- [Provided data]:
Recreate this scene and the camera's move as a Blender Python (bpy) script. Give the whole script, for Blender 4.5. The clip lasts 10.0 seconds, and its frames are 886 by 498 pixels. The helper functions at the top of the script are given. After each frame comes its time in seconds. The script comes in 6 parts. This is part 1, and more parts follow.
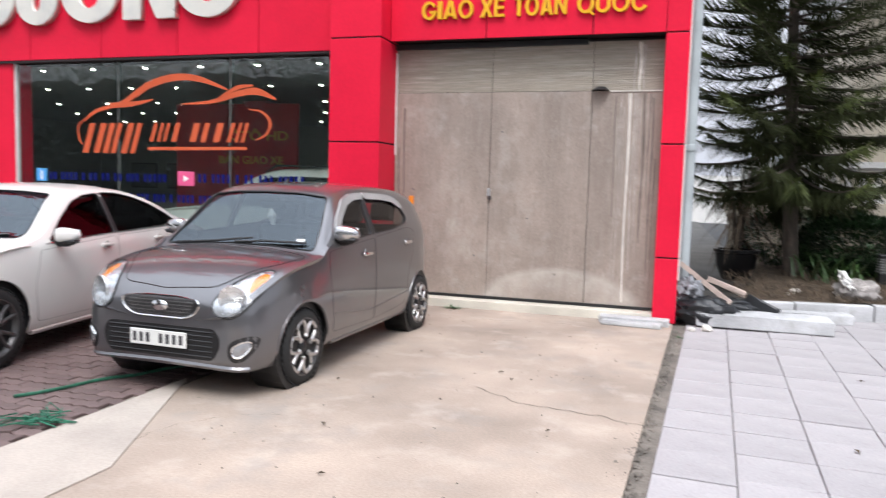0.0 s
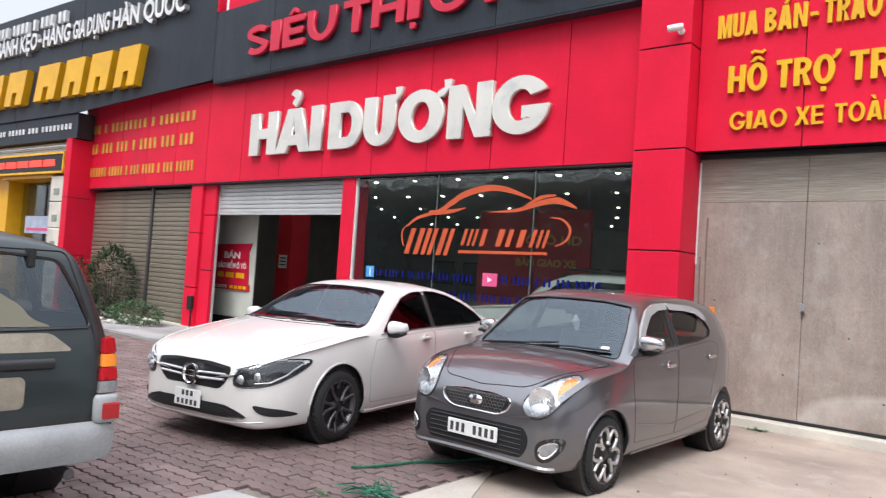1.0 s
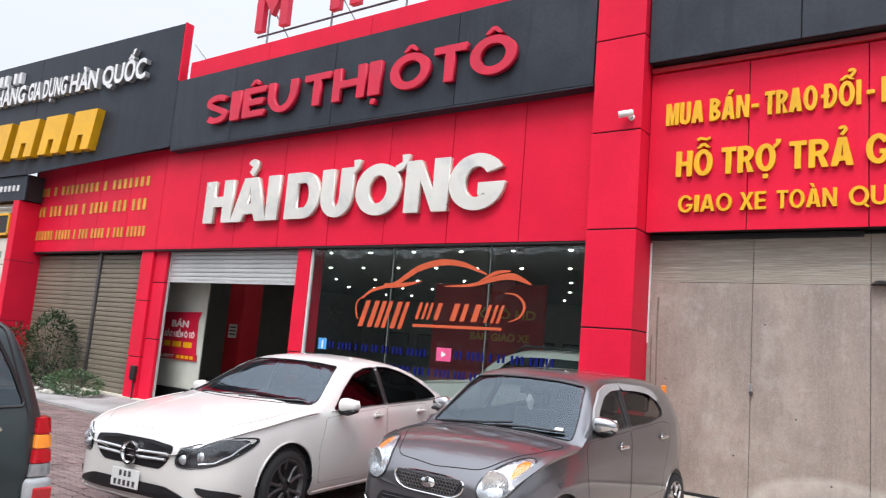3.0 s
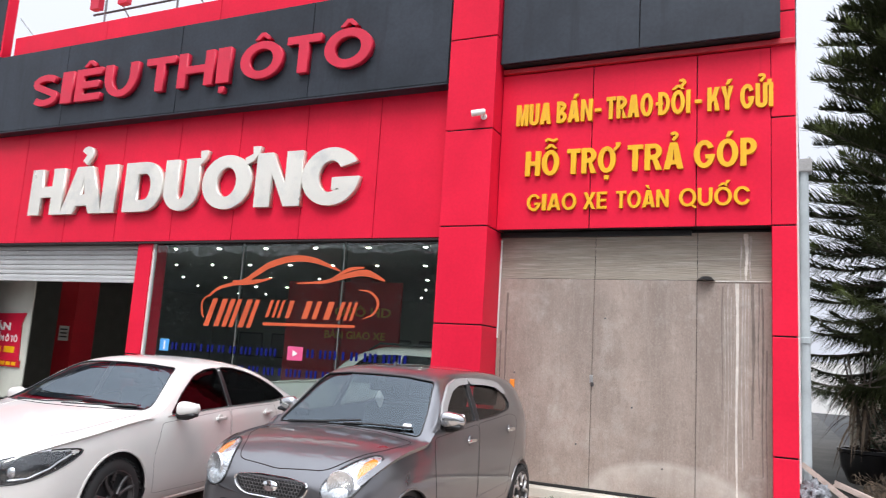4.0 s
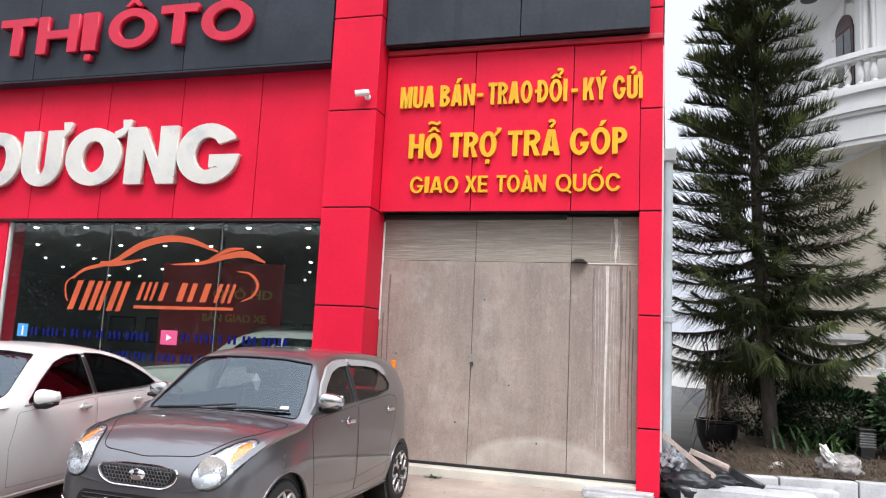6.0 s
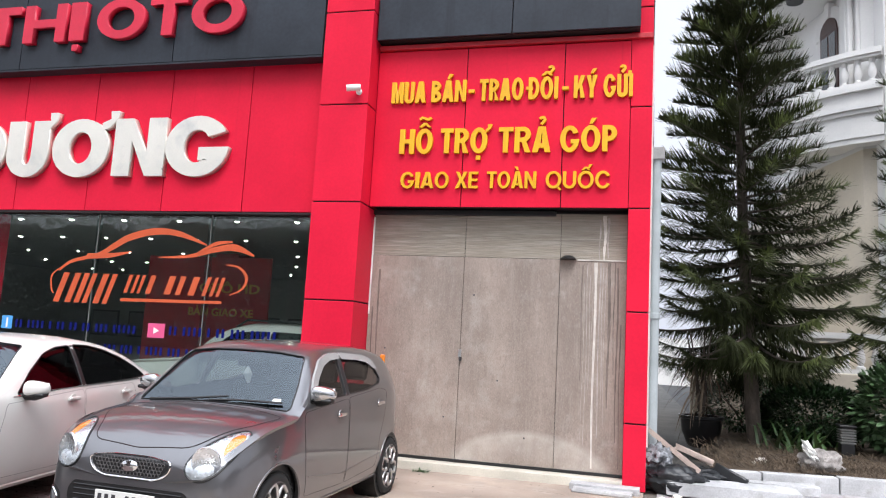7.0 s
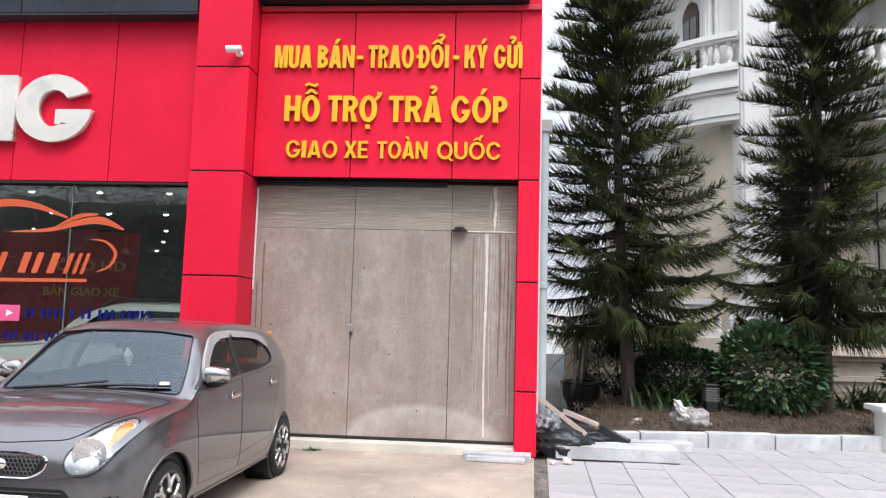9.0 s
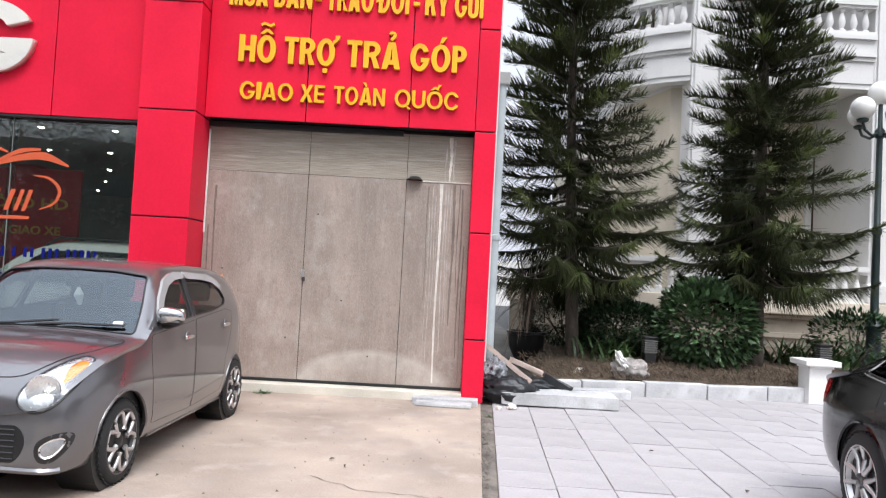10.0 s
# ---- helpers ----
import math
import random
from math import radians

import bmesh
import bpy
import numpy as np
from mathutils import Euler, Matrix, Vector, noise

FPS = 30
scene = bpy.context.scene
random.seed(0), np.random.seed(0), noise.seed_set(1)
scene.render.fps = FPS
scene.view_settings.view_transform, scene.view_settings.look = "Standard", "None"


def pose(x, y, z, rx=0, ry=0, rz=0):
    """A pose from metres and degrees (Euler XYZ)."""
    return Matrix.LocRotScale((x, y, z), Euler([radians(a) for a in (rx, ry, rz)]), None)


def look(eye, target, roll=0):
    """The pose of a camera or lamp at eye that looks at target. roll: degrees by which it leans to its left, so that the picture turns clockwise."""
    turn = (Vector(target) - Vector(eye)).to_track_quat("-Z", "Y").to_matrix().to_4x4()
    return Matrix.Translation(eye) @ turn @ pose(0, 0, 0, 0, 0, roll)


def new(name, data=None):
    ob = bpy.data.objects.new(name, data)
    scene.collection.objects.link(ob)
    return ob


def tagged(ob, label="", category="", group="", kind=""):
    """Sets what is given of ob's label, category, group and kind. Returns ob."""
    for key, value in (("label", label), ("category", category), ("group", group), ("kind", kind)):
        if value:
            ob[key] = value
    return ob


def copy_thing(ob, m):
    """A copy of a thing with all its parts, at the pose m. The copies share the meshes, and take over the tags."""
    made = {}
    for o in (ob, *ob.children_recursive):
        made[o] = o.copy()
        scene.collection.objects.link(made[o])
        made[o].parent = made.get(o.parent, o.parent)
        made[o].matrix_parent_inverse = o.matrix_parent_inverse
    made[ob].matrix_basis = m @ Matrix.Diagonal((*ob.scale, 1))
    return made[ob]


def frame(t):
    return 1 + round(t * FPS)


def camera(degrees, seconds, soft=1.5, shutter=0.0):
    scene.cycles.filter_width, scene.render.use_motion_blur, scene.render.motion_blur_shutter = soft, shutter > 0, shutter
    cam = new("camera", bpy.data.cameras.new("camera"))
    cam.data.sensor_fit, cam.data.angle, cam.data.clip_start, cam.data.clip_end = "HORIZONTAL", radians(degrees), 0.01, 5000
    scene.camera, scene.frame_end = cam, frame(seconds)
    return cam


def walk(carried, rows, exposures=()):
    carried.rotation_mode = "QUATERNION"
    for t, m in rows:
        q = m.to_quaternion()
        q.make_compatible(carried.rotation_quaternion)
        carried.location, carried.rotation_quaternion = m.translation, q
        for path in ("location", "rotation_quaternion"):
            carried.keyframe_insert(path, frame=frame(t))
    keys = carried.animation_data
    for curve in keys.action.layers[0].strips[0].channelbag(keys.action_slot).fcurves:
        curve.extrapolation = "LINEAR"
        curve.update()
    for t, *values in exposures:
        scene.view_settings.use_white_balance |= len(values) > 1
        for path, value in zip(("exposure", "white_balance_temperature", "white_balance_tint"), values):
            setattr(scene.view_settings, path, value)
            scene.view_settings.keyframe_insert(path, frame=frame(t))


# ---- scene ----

- [Task description]: Write the listing above out again exactly, dropping each image.

- [Result of the task]:
Recreate this scene and the camera's move as a Blender Python (bpy) script. Give the whole script, for Blender 4.5. The clip lasts 10.0 seconds, and its frames are 886 by 498 pixels. The helper functions at the top of the script are given. After each frame comes its time in seconds. The script comes in 6 parts. This is part 1, and more parts follow.
0.0 s
1.0 s
3.0 s
4.0 s
6.0 s
7.0 s
9.0 s
10.0 s
# ---- helpers ----
import math
import random
from math import radians

import bmesh
import bpy
import numpy as np
from mathutils import Euler, Matrix, Vector, noise

FPS = 30
scene = bpy.context.scene
random.seed(0), np.random.seed(0), noise.seed_set(1)
scene.render.fps = FPS
scene.view_settings.view_transform, scene.view_settings.look = "Standard", "None"


def pose(x, y, z, rx=0, ry=0, rz=0):
    """A pose from metres and degrees (Euler XYZ)."""
    return Matrix.LocRotScale((x, y, z), Euler([radians(a) for a in (rx, ry, rz)]), None)


def look(eye, target, roll=0):
    """The pose of a camera or lamp at eye that looks at target. roll: degrees by which it leans to its left, so that the picture turns clockwise."""
    turn = (Vector(target) - Vector(eye)).to_track_quat("-Z", "Y").to_matrix().to_4x4()
    return Matrix.Translation(eye) @ turn @ pose(0, 0, 0, 0, 0, roll)


def new(name, data=None):
    ob = bpy.data.objects.new(name, data)
    scene.collection.objects.link(ob)
    return ob


def tagged(ob, label="", category="", group="", kind=""):
    """Sets what is given of ob's label, category, group and kind. Returns ob."""
    for key, value in (("label", label), ("category", category), ("group", group), ("kind", kind)):
        if value:
            ob[key] = value
    return ob


def copy_thing(ob, m):
    """A copy of a thing with all its parts, at the pose m. The copies share the meshes, and take over the tags."""
    made = {}
    for o in (ob, *ob.children_recursive):
        made[o] = o.copy()
        scene.collection.objects.link(made[o])
        made[o].parent = made.get(o.parent, o.parent)
        made[o].matrix_parent_inverse = o.matrix_parent_inverse
    made[ob].matrix_basis = m @ Matrix.Diagonal((*ob.scale, 1))
    return made[ob]


def frame(t):
    return 1 + round(t * FPS)


def camera(degrees, seconds, soft=1.5, shutter=0.0):
    scene.cycles.filter_width, scene.render.use_motion_blur, scene.render.motion_blur_shutter = soft, shutter > 0, shutter
    cam = new("camera", bpy.data.cameras.new("camera"))
    cam.data.sensor_fit, cam.data.angle, cam.data.clip_start, cam.data.clip_end = "HORIZONTAL", radians(degrees), 0.01, 5000
    scene.camera, scene.frame_end = cam, frame(seconds)
    return cam


def walk(carried, rows, exposures=()):
    carried.rotation_mode = "QUATERNION"
    for t, m in rows:
        q = m.to_quaternion()
        q.make_compatible(carried.rotation_quaternion)
        carried.location, carried.rotation_quaternion = m.translation, q
        for path in ("location", "rotation_quaternion"):
            carried.keyframe_insert(path, frame=frame(t))
    keys = carried.animation_data
    for curve in keys.action.layers[0].strips[0].channelbag(keys.action_slot).fcurves:
        curve.extrapolation = "LINEAR"
        curve.update()
    for t, *values in exposures:
        scene.view_settings.use_white_balance |= len(values) > 1
        for path, value in zip(("exposure", "white_balance_temperature", "white_balance_tint"), values):
            setattr(scene.view_settings, path, value)
            scene.view_settings.keyframe_insert(path, frame=frame(t))


# ---- scene ----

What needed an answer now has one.